From the above, it will be readily appreciated that the ski stopper of this invention affords several advantages over the prior art devices, the foremost of which resides in the fact that a ski which is released from a skier's foot in a static drop situation will not become completely disconnected from the skier, while a ski released from the skier's foot in a dynamic fall situation will completely disconnect from the skier and will be stopped from thereafter sliding freely down a slope by the stopper mechanism. The device, furthermore, will not operate when the skier intentionally steps out of his skis for any reason. The stopper operates independently of the ski binding and does not require any component which extends beneath the boot or is biased against the boot.
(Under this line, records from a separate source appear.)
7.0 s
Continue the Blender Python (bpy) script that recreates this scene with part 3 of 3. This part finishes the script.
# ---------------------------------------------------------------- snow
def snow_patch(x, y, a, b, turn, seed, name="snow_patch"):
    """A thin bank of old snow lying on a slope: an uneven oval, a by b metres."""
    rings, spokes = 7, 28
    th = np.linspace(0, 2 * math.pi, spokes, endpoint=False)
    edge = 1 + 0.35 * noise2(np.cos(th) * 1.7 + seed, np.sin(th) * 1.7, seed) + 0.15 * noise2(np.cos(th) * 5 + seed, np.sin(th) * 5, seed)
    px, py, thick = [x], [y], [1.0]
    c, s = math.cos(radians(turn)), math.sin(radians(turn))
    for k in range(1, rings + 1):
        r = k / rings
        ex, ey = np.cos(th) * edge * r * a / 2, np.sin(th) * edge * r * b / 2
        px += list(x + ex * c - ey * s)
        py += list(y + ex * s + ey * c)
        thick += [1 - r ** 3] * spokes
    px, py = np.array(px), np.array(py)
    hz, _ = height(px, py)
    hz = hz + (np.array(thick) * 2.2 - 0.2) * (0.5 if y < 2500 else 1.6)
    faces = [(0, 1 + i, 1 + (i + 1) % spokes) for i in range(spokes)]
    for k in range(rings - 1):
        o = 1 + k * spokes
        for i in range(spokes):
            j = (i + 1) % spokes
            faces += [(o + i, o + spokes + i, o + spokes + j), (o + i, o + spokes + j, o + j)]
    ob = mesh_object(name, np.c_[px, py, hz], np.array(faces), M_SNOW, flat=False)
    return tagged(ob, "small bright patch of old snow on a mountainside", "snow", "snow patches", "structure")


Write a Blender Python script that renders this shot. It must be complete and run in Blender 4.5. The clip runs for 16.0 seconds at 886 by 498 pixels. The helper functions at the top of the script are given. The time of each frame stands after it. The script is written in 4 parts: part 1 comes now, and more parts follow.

The stopper does not interfere with sharpening of ski edges since it lies wholly within the side surfaces and on the upper surface of the ski when cocked. The stopper includes a housing which contains and protects moving parts from snow and ice. The device is easy to cock, merely requiring a pushing in of the cocking pin and a subsequent setting of the braking wings to their seared positions.
Since many changes of the disclosed embodiments of the invention may be made without departing from the inventive concept, it is not intended to limit the invention otherwise than as required by the appended claims.